You Don’t Want To Know How The Sausage Is Made

I was talking with a friend of mine recently who is an executive in operations for a large private company.  We catch up a few times a year and swap war stories. His latest had to do with some frustrating dealings he was having with his HR team.  Part of this executive’s role is to ensure that sales are made for this company.  These sales are the revenue that keeps this company in business and creates thousands of jobs.  From time to time, he has a sales professional that might do something that, let’s just say, is not quite by the book.

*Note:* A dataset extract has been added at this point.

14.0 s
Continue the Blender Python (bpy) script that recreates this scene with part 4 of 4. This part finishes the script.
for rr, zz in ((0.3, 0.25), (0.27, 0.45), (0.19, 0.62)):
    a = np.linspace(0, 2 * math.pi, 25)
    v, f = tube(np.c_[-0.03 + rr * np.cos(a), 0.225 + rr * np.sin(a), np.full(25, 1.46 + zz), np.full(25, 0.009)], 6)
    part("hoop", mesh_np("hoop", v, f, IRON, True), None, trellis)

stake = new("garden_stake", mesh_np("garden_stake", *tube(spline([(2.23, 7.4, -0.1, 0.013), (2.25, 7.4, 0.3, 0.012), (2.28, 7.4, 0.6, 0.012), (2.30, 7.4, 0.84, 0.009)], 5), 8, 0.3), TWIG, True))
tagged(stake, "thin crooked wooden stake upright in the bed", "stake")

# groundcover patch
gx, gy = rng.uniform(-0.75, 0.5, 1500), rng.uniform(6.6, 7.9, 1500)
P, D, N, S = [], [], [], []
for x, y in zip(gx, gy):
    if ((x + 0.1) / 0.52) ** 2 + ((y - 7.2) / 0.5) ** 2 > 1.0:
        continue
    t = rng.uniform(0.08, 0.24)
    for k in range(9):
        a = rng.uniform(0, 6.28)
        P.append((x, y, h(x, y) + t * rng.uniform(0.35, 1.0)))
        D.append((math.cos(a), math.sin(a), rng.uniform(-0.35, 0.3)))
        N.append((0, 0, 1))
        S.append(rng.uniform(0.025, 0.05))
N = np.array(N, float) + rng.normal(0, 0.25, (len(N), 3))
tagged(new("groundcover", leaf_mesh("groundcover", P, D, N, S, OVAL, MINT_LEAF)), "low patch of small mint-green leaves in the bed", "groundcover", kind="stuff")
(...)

Let me give you an example of something that may or may not have happened:

Sales professional is competing against your biggest competition over a major multimillion dollar contract.  Your sales person has the inside track because they have a strong relationship with the potential clients main decision maker.  This main decision maker likes to party, and your sales person knows this.  Sales professional goes out and drops $3,700 at a strip club on the corporate credit card with said client.  Multimillion dollar contract is signed the next week.  On the expense report there is no other name or company listed, your client has a policy of accepting any type of gift or gratuity from vendors.

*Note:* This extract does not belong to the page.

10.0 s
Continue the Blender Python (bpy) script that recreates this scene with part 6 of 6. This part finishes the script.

Finance alerts HR of said activity on corporate credit card, and HR continues to push the issue and wants your sales person fired over their actions.  Yes, policy was broken, more than one policy.  This was not normal behavior for your sales team.  You weren’t given a ‘heads-up’ this was about to happen (trip to strip club).  This was the largest contract anyone on your sales staff has ever gotten signed.

What do you do?

You can see how this has many issues.  There are definitely some concerns.  How do you rectify a $3700 strip club visit by one of your top sales pros, which looks like he went by himself, and ‘on the record’ won’t say that anyone went with him.  What if it gets public that is how your company is closing sales? Do you owe it to your client to let them know that their own people are breaking policy?

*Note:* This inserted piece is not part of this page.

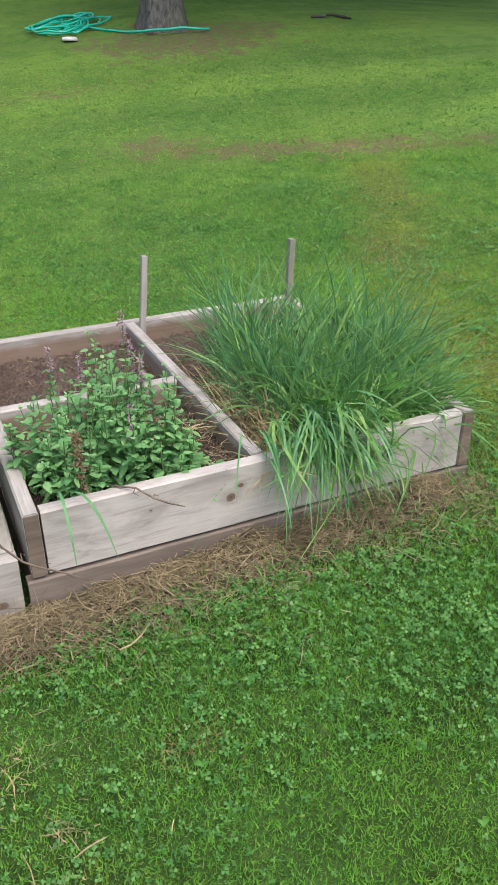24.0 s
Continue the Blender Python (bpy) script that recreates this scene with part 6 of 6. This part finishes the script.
MAT_OLD_STRAW = leaf("weathered_straw", (0.07, 0.055, 0.03), (0.17, 0.138, 0.08), (0.36, 0.3, 0.185), 0.15, 0.8, 7)


def straw_pile():
    """The mat of dry clippings against the beds, with its loose stalks."""
    us, vs_ = np.linspace(-0.06, 4.5, 380), np.linspace(0, 1, 26)
    gu, gv = np.meshgrid(us, vs_)
    x, y = gu, front_line(gu) - 0.0 - 0.42 * gv
    z = ground_z(x, y) + pile_height(x, y) * 1.05 - 0.022 + 0.01 * ripple(x * 9, y * 9, 21) * np.exp(-gv * 2)
    nx, ny = len(us), len(vs_)
    i = (np.arange(ny - 1)[:, None] * nx + np.arange(nx - 1)).ravel()
    f = np.stack([i, i + nx, i + nx + 1, i + 1], 1)
    n = Nodes("matted_straw", 0.95, spec=0.1)
    vec = n.world_place()
    c = n.ramp(n.noise(n.scaled(vec, (60, 140, 60)), 1.0, 5, 0.7, 1.5), (0.3, (0.03, 0.024, 0.014)), (0.5, (0.09, 0.072, 0.042)), (0.7, (0.2, 0.165, 0.1)))
    n.color(c)
    n.bump(n.noise(n.scaled(vec, (60, 160, 60)), 1.0, 5, 0.7, 1.5), 1.0, 0.012)
    ob = new("straw_pile", soup("straw_pile", np.stack([x, y, z], -1).reshape(-1, 3), f, n.m, True))
    tagged(ob, "matted dry straw heaped against the front of the beds", "straw", kind="stuff")
    rng = np.random.default_rng(31)
    pts = []
    m = 70000
    sx, d = rng.uniform(-0.06, 4.5, m), np.abs(rng.normal(size=m)) * 0.15
    sy = front_line(sx) - 0.004 - d
    ok = rng.random(m) < np.clip(pile_height(sx, sy) / 0.05 + 0.05 + 0.12 * ripple(sx * 3, sy * 3, 17), 0, 1)
    pts.append((sx[ok], sy[ok], pile_height(sx[ok], sy[ok])))
    lay_of = [rng.uniform(0, 6.28, int(ok.sum()))]
    # loose heaps out on the lawn
    for hx, hy, r, k in ((1.15, -3.84, 0.14, 2600), (1.22, -4.02, 0.08, 600), (1.33, -4.27, 0.12, 1500), (1.2, -4.66, 0.15, 1900), (0.75, -4.06, 0.07, 380), (0.71, -3.88, 0.1, 260), (0.89, -4.26, 0.075, 800), (0.76, -4.22, 0.05, 300), (0.93, -4.42, 0.08, 700), (1.05, -4.46, 0.1, 600), (0.95, -4.66, 0.07, 380), (0.9, -3.73, 0.03, 140), (0.93, -4.96, 0.1, 700), (1.04, -5.02, 0.1, 500), (0.37, -4.68, 0.06, 90), (0.42, -4.8, 0.09, 80), (0.18, -4.81, 0.03, 60), (0.46, -4.13, 0.03, 90), (0.5, -4.24, 0.04, 90), (0.63, -5.37, 0.08, 60), (4.16, -0.76, 0.08, 700), (1.74, -0.54, 0.07, 160), (2.39, -0.5, 0.08, 110), (2.93, -0.44, 0.07, 120), (1.41, -0.62, 0.09, 260), (0.63, -0.74, 0.11, 240), (0.9, -0.72, 0.06, 70), (0.2, -0.85, 0.12, 70), (0.79, -1.88, 0.12, 110), (1.25, -1.63, 0.14, 60), (2.14, -0.58, 0.08, 170), (1.85, -0.5, 0.06, 60), (2.0, -1.2, 0.15, 80), (3.0, -0.35, 0.12, 120), (3.1, -0.5, 0.07, 60), (2.4, -0.6, 0.1, 60), (4.9, -0.35, 0.1, 170), (3.2, -0.85, 0.1, 90), (1.15, -0.68, 0.05, 60)):
        k = int(k * 0.72)
        a, q = rng.uniform(0, 6.28, k), np.abs(rng.normal(size=k)) * r * 0.6 * np.where(rng.random(k) < 0.2, 2.0, 1)
        lump = rng.normal(size=(7, 2)) * r * 0.42
        own = rng.integers(0, 7, len(a))
        pts.append((hx + lump[own, 0] + np.cos(a) * q * 0.95, hy + lump[own, 1] * 0.8 + np.sin(a) * q * 0.75, 0.01 + 0.022 * np.exp(-((q / r) ** 2))))
        lay_of.append(rng.uniform(0, 3.14, 7)[own] + rng.normal(size=len(a)) * 0.55)
    k = 1700
    pts.append((rng.uniform(-1.4, 6.2, k), rng.uniform(-5.2, 2.5, k), np.full(k, 0.02)))
    lay_of.append(rng.uniform(0, 6.28, k))
    old = len(pts[0][0])
    x, y, h = (np.concatenate(a) for a in zip(*pts))
    bedless = ~in_beds(x, y)
    old = np.arange(len(x))[bedless] < old
    x, y, h = x[bedless], y[bedless], h[bedless]
    n = len(x)
    z = ground_z(x, y) + h + rng.uniform(0.0, 0.022, n)
    a = np.concatenate(lay_of)[bedless]
    way = unit(np.stack([np.cos(a), np.sin(a), rng.normal(size=n) * 0.22], 1))
    L = rng.gamma(2.2, 0.02, n).clip(0.012, 0.17) * np.where(old, 1.0, 0.72)
    base = np.stack([x, y, z], 1) - way * (L / 2)[:, None]
    # no stalk pokes through the boards
    over = base + way * L[:, None]
    ok = ~in_beds(base[:, 0], base[:, 1]) & ~in_beds(over[:, 0], over[:, 1])
    side = sides_of(rng, way, 0.7)
    W = rng.gamma(3.0, 0.0006, n).clip(0.0008, 0.0036) * np.where(old, 0.95, 0.8)
    every = ok
    ok = every & old
    v, f = strips(base[ok], way[ok], side[ok], L[ok], W[ok], ((0, 0.8), (0.33, 1.0), (0.66, 1.0), (1, 0.5)), rng.uniform(-0.3, 0.5, ok.sum()), 0.0, rng.normal(size=ok.sum()) * 0.45)
    tagged(new("matted_stalks", soup("matted_stalks", v, f, MAT_OLD_STRAW)), "weathered brown stalks matted on the straw pile", "straw", kind="stuff")
    ok = every & ~old
    v, f = strips(base[ok], way[ok], side[ok], L[ok], W[ok], ((0, 0.8), (0.33, 1.0), (0.66, 1.0), (1, 0.5)), rng.uniform(-0.3, 0.5, ok.sum()), 0.0, rng.normal(size=ok.sum()) * 0.3)
    tagged(new("straw_stalks", soup("straw_stalks", v, f, MAT_STRAW)), "loose dry straw stalks on lawn and pile", "straw", kind="stuff")


straw_pile()


def soil_straw():
    rng = np.random.default_rng(19)
    vs = []
    for x0, x1, y0, y1, z, k in ((0.1, 1.15, 0.06, 1.15, -0.045, 130), (3.2, 3.72, 0.14, 0.65, 0.175, 260), (3.2, 3.72, 0.75, 1.25, 0.19, 60), (3.55, 3.74, 0.14, 0.6, 0.185, 240)):
        x, y, a = rng.uniform(x0, x1, k), rng.uniform(y0, y1, k), rng.uniform(0, 6.28, k)
        way = unit(np.stack([np.cos(a), np.sin(a), rng.normal(size=k) * 0.1], 1))
        vs.append(strips(np.stack([x, y, z + rng.uniform(0, 0.015, k)], 1), way, sides_of(rng, way, 0.8), rng.uniform(0.02, 0.1, k), 0.0022, TWO, 0))
    tagged(new("straw_bits", soup("straw_bits", *join_soups(vs), MAT_STRAW)), "scattered straw bits lying on the bed soil", "straw", kind="stuff")


soil_straw()


MAT_FUNGUS = plain("grey_mushroom_skin", (0.15, 0.15, 0.14), (0.1, 0.1, 0.095), 60, 0.7)


def mushroom():
    ob = thing("mushroom", pose(2.58, -0.35, float(ground_z(2.58, -0.35))), "small grey-white mushroom standing in the grass", "mushroom")
    part("cap", lathe(((0.001, 0.04), (0.007, 0.039), (0.0115, 0.035), (0.013, 0.031), (0.009, 0.032), (0.003, 0.034)), 14), MAT_FUNGUS, ob, "", None, True)
    part("stem", lathe(((0.004, 0), (0.0025, 0.02), (0.0025, 0.035)), 8), MAT_FUNGUS, ob, "", None, True)


mushroom()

Here’s what my friend told me: “Tim, I like sausage. Do you like sausage? (I said I did — he continued) If you ever saw sausage being made, you wouldn’t want to eat it, it’s a disgusting process.”

He didn’t have to say anything after that.  I got it.  Sometimes in organizations we do things for the good of the organization that outwardly might not look good.  HR can realize reality, or they can hide behind policy.  Either way, we are going to have sausage makers in our organization.